Privileged communications shall be disclosed upon request. . . . (e) If the privileged communication was made during an examination ordered by a court, prior to which the patient was informed that a communication made would not be privileged, but only with respect to the particular purpose for which the examination was ordered. [MCL 330.1750(2); MSA 14.800(750)(2).]

US Const, Am XIV; Const 1963, art 1, § 17.

US Const, Ams VI, XIV; Const 1963, art 1, §§ 13, 17, 20. “There is no question that a criminal defendant has a state and federal constitutional right to present a defense.” Hayes, supra at 278.
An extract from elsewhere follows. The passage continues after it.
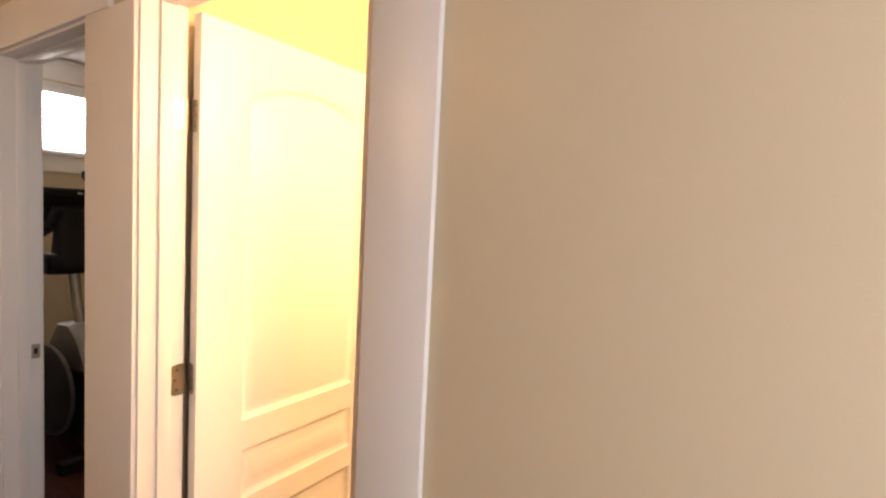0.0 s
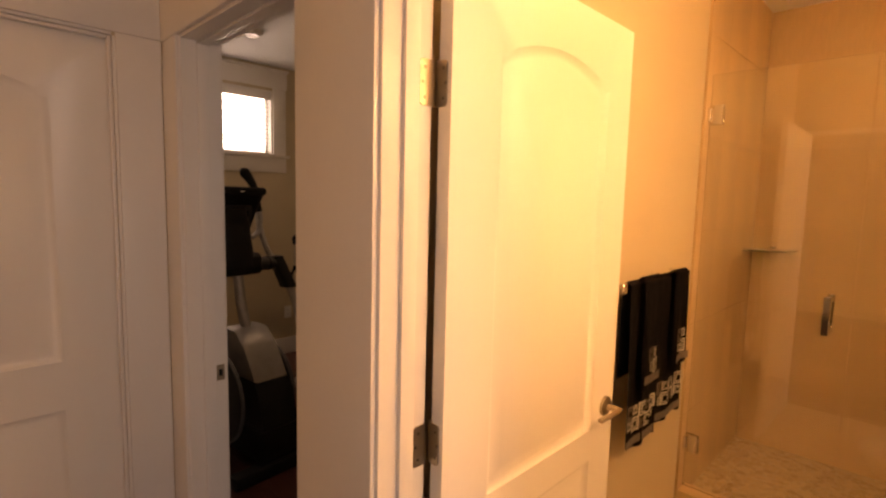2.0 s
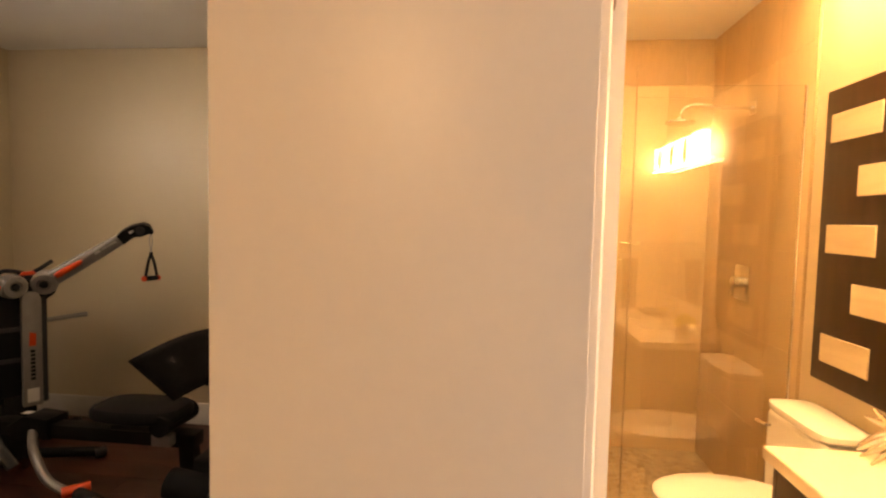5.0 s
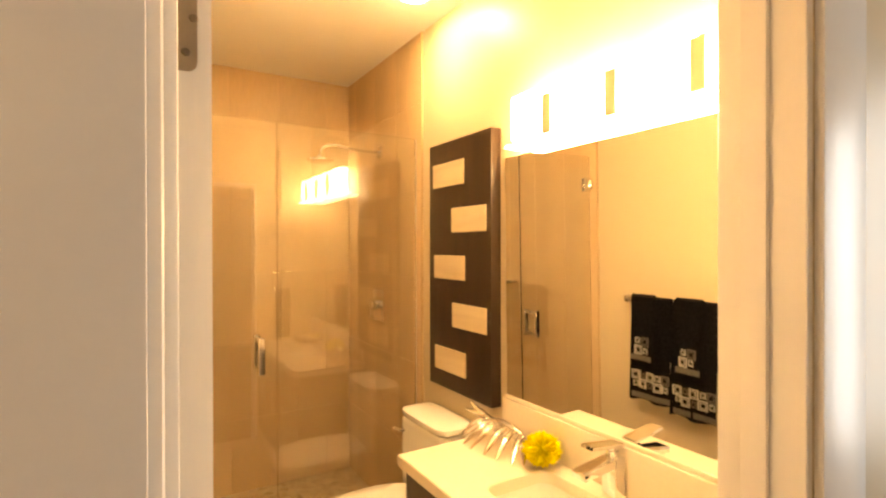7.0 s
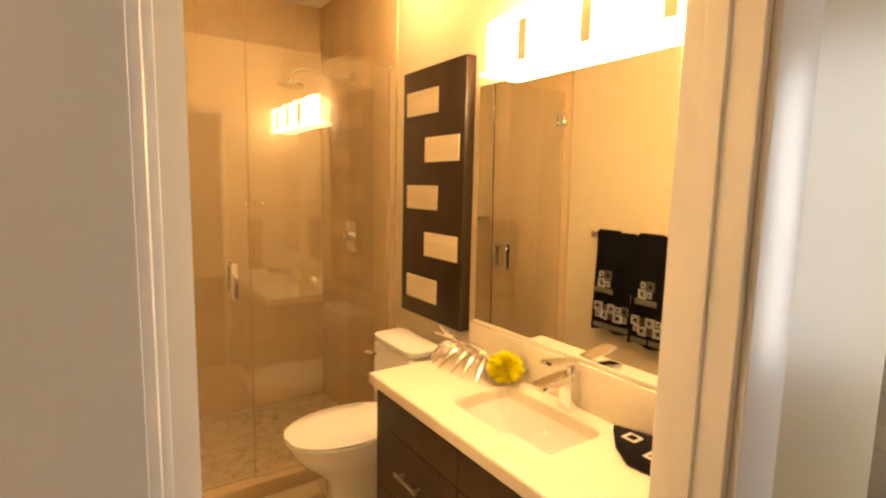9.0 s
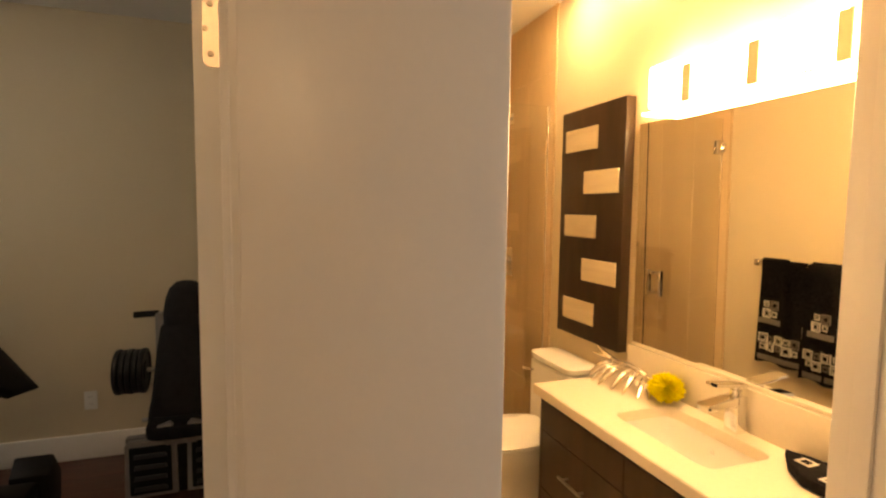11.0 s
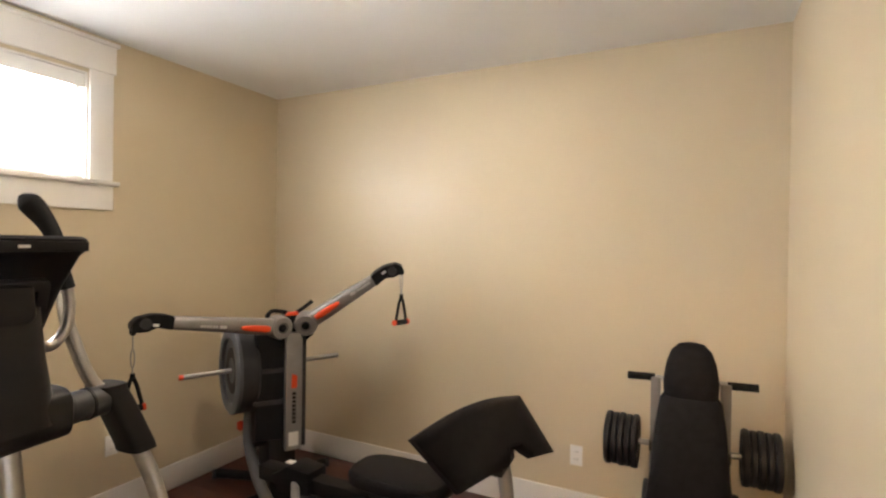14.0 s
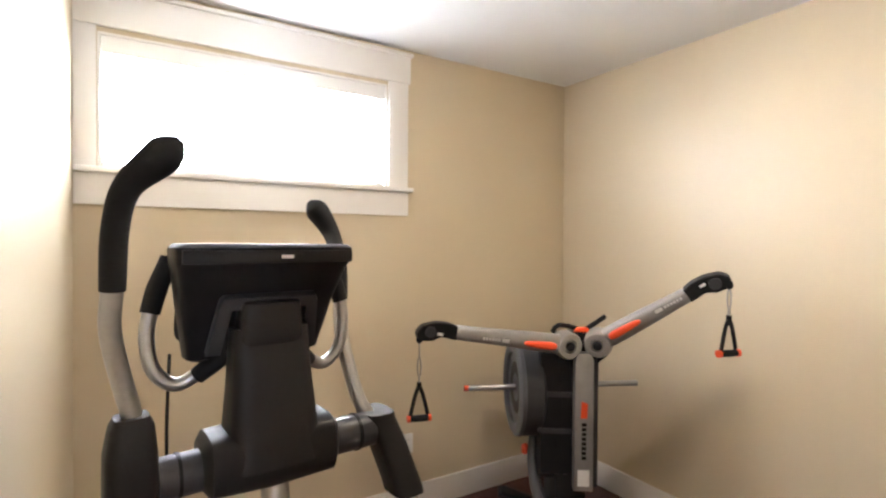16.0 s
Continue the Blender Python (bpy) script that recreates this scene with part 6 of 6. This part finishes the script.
def piece(name, parent, x0, y0, z0, x1, y1, z1, material, bev=0.0015):
    """One tile or plank; alike sizes share their mesh."""
    key = (name, round(x1 - x0, 3), round(y1 - y0, 3), round(z1 - z0, 3))
    if key not in SHARED:
        hx, hy, hz = (x1 - x0) / 2, (y1 - y0) / 2, (z1 - z0) / 2
        SHARED[key] = mesh_of(name, B(-hx, -hy, -hz, hx, hy, hz, bev), material)
    ob = new(name, SHARED[key])
    ob.parent = parent
    ob.matrix_basis = PLACE[parent] @ Matrix.Translation(((x0 + x1) / 2, (y0 + y1) / 2, (z0 + z1) / 2))
    return ob


tw = thing("wall_shower", (0.5, 2.5, 0), "large beige porcelain tiles on the shower walls", "tiled wall", kind="structure")
part("grout", B(BX0, BY1 - 0.007, 0.0, BX1, BY1 - 0.0005, BZ), M_GROUT, tw)
part("grout", B(BX0 + 0.0005, TILE_Y, 0.0, BX0 + 0.007, BY1 - 0.007, BZ), M_GROUT, tw)
part("grout", B(BX1 - 0.007, TILE_Y, 0.0, BX1 - 0.0005, BY1 - 0.007, BZ), M_GROUT, tw)
g = 0.0016
zs = [0.012, 0.47, 0.93, 1.39, 1.85, 2.31, BZ]
for za, zb in zip(zs, zs[1:]):
    xs = [BX0 + 0.009, 0.14, 0.445, 0.75, 1.055, BX1 - 0.009]
    for xa, xb in zip(xs, xs[1:]):
        piece("tile", tw, xa + g / 2, BY1 - 0.0105, za + g / 2, xb - g / 2, BY1 - 0.0045, zb - g / 2, M_TILE, 0.0007)
    ys = [TILE_Y, 2.27, 2.575, 2.88, BY1 - 0.0105]
    for ya, yb in zip(ys, ys[1:]):
        piece("tile", tw, BX0 + 0.004, ya + g / 2, za + g / 2, BX0 + 0.0095, yb - g / 2, zb - g / 2, M_TILE, 0.0007)
        piece("tile", tw, BX1 - 0.0095, ya + g / 2, za + g / 2, BX1 - 0.004, yb - g / 2, zb - g / 2, M_TILE, 0.0007)
for i, xa in enumerate((BX0, 0.18, 0.48, 0.78, 1.08)):
    xb = min(xa + 0.3, BX1)
    y = 0.06 - (0.3 if i % 2 else 0.0)
    while y < GLASS_Y - 0.05:
        ya, yb = max(y, 0.06), min(y + 0.6, GLASS_Y - 0.05)
        if yb - ya > 0.02:
            piece("tile", floor_bath, xa + 0.0015, ya + 0.0015, -0.0095, xb - 0.0015, yb - 0.0015, 0.0, M_FTILE)
        y += 0.6


def planks(parent, x0, x1, y0, y1, w, length, seed):
    r = random.Random(seed)
    y = y0
    while y < y1 - 0.01:
        x = x0 - r.uniform(0, length * 0.9)
        while x < x1 - 0.02:
            a, b = max(x, x0), min(x + length, x1)
            if b - a > 0.03:
                piece("plank", parent, a + 0.0006, y + 0.0006, -0.013, b - 0.0006, min(y + w, y1) - 0.0006, 0.0, M_FLOORW, 0.0008)
            x += length
        y += w


planks(floor_gym, GX0, GX1, 0.06, GY1, 0.165, 1.2, 3)
planks(floor_hall, HALL_W, EAST, HALL_S, 0.0, 0.165, 1.2, 5)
US Const, Am V; Const 1963, art 1, § 17.

479 US 157; 107 S Ct 515; 93 L Ed 2d 473 (1986).

Contrary to the assertion of the majority, I am not advancing the position “that every trial error effectively presents a constitutional violation.” Ante at 296. The error in admitting the forensic examiner’s testimony in violation of the statute implicates constitutional rights far more directly and offensively than many other trial errors.

The majority argues “[a] brick is not a wall, and the credibility of defendant’s story cannot be measured by viewing its elements in isolation.” Ante at 301, n 14. Yet the majority also views each element of the defendant’s story in isolation and concludes that it is implausible or that the prosecutor’s version is more plausible. It then piles “pro-guilt” inference upon pro-guilt inference until, together, they constitute “the entire panoply.” The majority’s analysis is equally subject to the criticism it aims at this dissent.
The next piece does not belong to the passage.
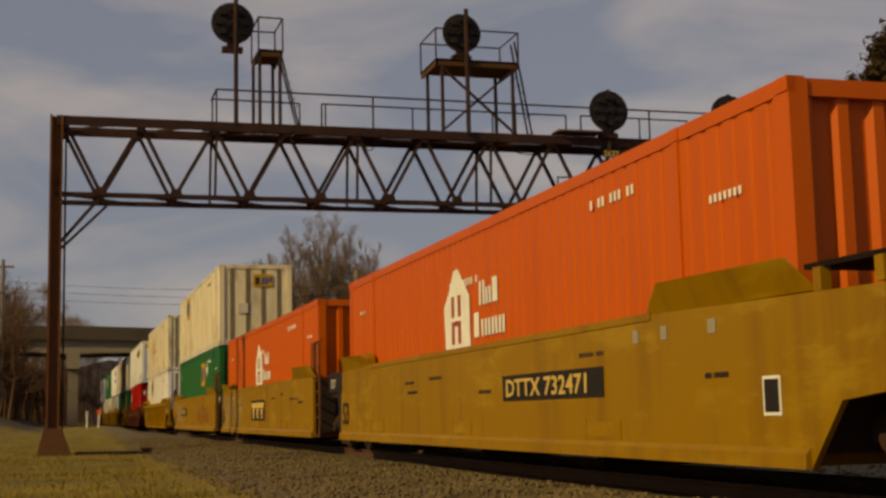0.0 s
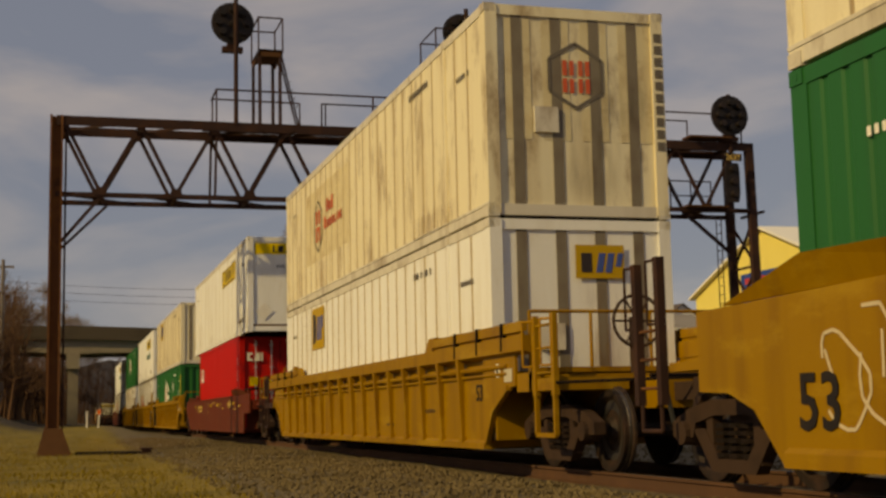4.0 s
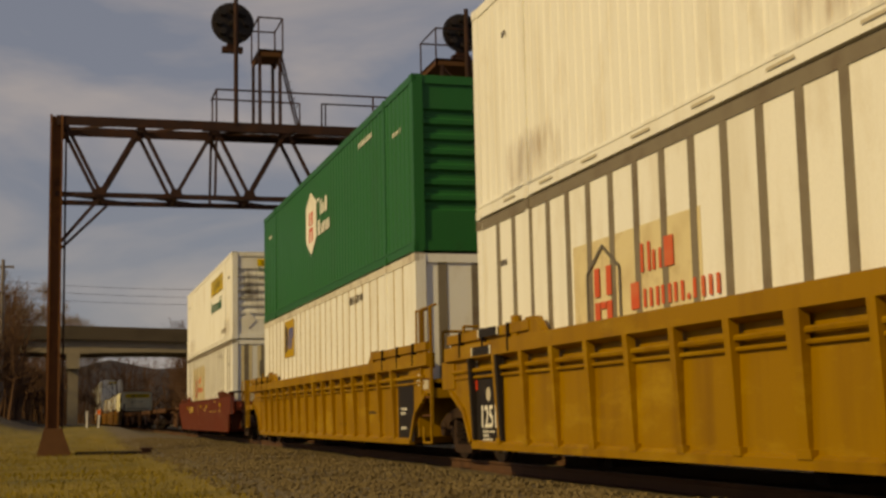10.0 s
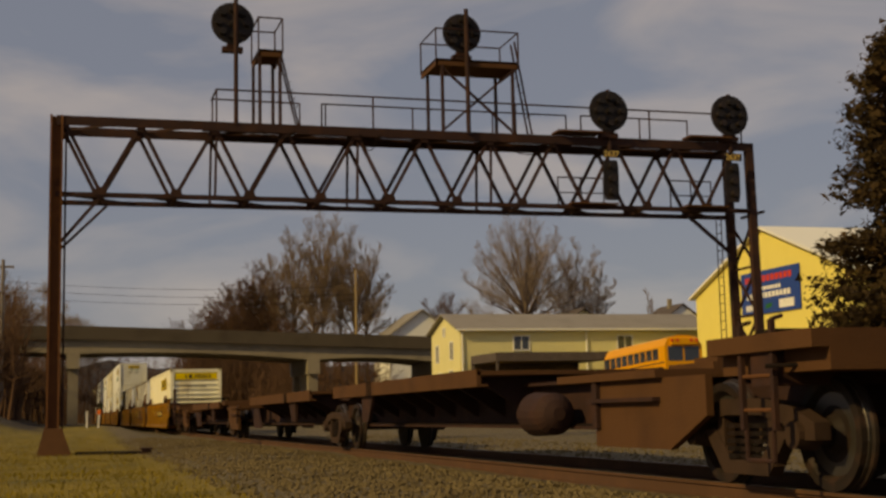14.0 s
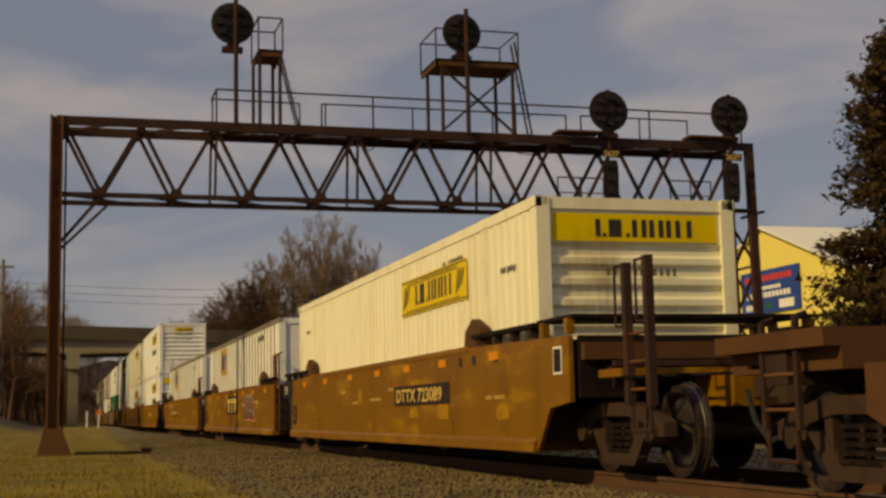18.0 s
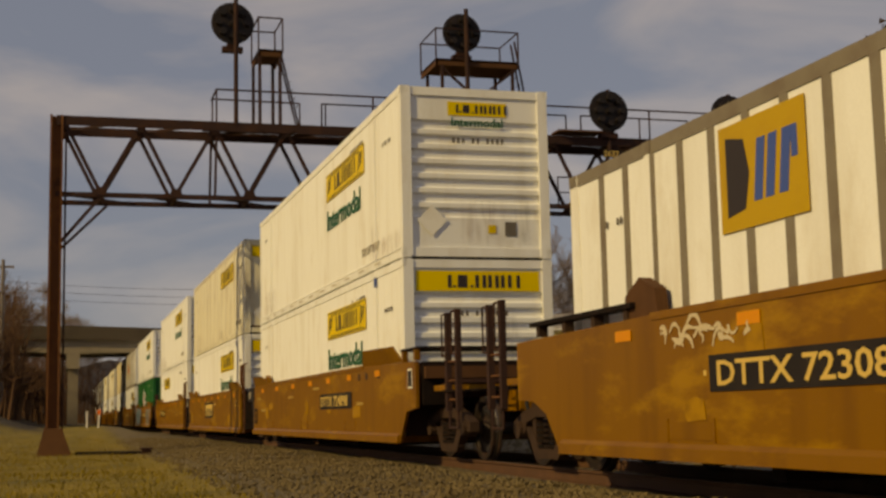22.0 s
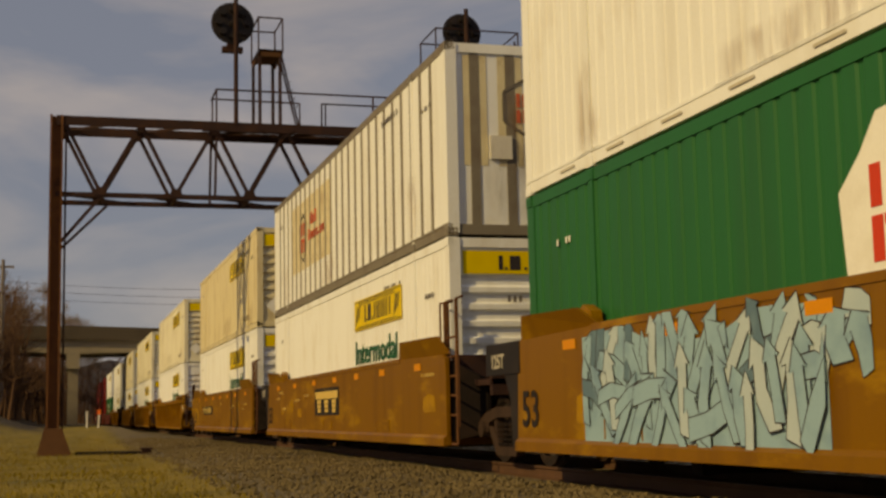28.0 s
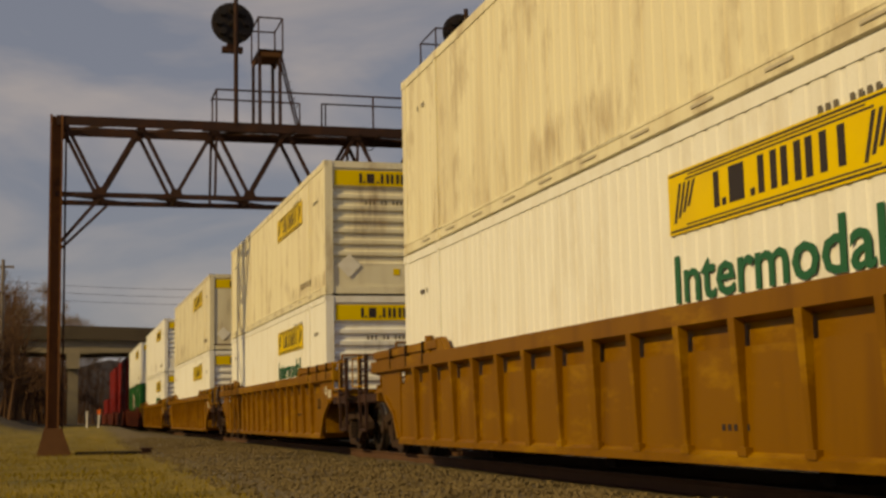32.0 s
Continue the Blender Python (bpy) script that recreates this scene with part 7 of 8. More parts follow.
def build_bridge():
    b = thing("road_bridge", "grey concrete road bridge over the railway", "bridge", pose(0, 0, 0), kind="structure")
    xs = [-60, -18, 1.4, 12, 22, 33, 70]

    def band(top, bot, y0, y1):
        me = Mesh()
        vs = [(x, y, deck_z(x) + z) for x in xs for y, z in ((y0, top), (y1, top), (y1, bot), (y0, bot))]
        fs = [(4 * i + k, 4 * i + (k + 1) % 4, 4 * i + 4 + (k + 1) % 4, 4 * i + 4 + k) for i in range(len(xs) - 1) for k in range(4)]
        n = 4 * (len(xs) - 1)
        return me.add(vs, fs + [(3, 2, 1, 0), (n, n + 1, n + 2, n + 3)])
    part("parapet", band(0, -1.15, BY, BY + 0.3), M["parapet"], b)
    part("parapet", band(0, -1.15, BY + 9.3, BY + 9.6), M["parapet"], b)
    part("deck", band(-0.40, -1.3, BY + 0.3, BY + 9.3), M["concrete"], b)
    for k, y in enumerate((BY + 0.6, BY + 3.4, BY + 6.2, BY + 9.0)):
        for x0, x1 in ((-18, 0.9), (0.9, 21.6), (21.6, 34)):
            me, n = Mesh(), 14
            vs = []
            for i in range(n + 1):
                x = x0 + (x1 - x0) * i / n
                d = 0.75 + 0.35 * (2 * i / n - 1) ** 2
                vs += [(x, y - 0.2, deck_z(x) - 1.28), (x, y + 0.2, deck_z(x) - 1.28), (x, y + 0.2, deck_z(x) - 1.3 - d), (x, y - 0.2, deck_z(x) - 1.3 - d)]
            fs = [(4 * i + k2, 4 * i + (k2 + 1) % 4, 4 * i + 4 + (k2 + 1) % 4, 4 * i + 4 + k2) for i in range(n) for k2 in range(4)]
            part("girder", me.add(vs, fs + [(3, 2, 1, 0), (4 * n, 4 * n + 1, 4 * n + 2, 4 * n + 3)]), M["concrete"], b)
    for x in (0.9, 21.6):
        z = deck_z(x) - 2.35
        pier = Mesh().box(x - 0.55, x + 0.55, BY + 0.1, BY + 9.6, z - 1.3, z)
        part("pier_cap", pier, M["concrete"], b)
        for y in (BY + 0.9, BY + 4.8, BY + 8.6):
            part("pier_column", Mesh().box(x - 0.42, x + 0.42, y - 0.42, y + 0.42, -0.6, z - 1.3), M["concrete"], b)
    part("abutment", Mesh().prism([(33, 0), (33, 6.2), (34, 6.4), (70, 6.0), (70, 0)], "y", BY + 0.4, BY + 9.2), M["concrete"], b)
    part("abutment", Mesh().prism([(-18, -1), (-18, 7.2), (-60, 7.4), (-60, -1)], "y", BY + 0.4, BY + 9.2), M["concrete"], b)
    return b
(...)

The majority asserts that little additional prejudice resulted from the jury learning that, in his forensic interview, defendant claimed he was never at Margo DeVita’s house the day of the lolling. Ante at 300. I disagree. As already discussed, defendant’s testimony about his “postkilling conduct” was not necessarily prejudicial to him. In any event, the impeachment testimony directly implicating defendant in a lie was far more damaging.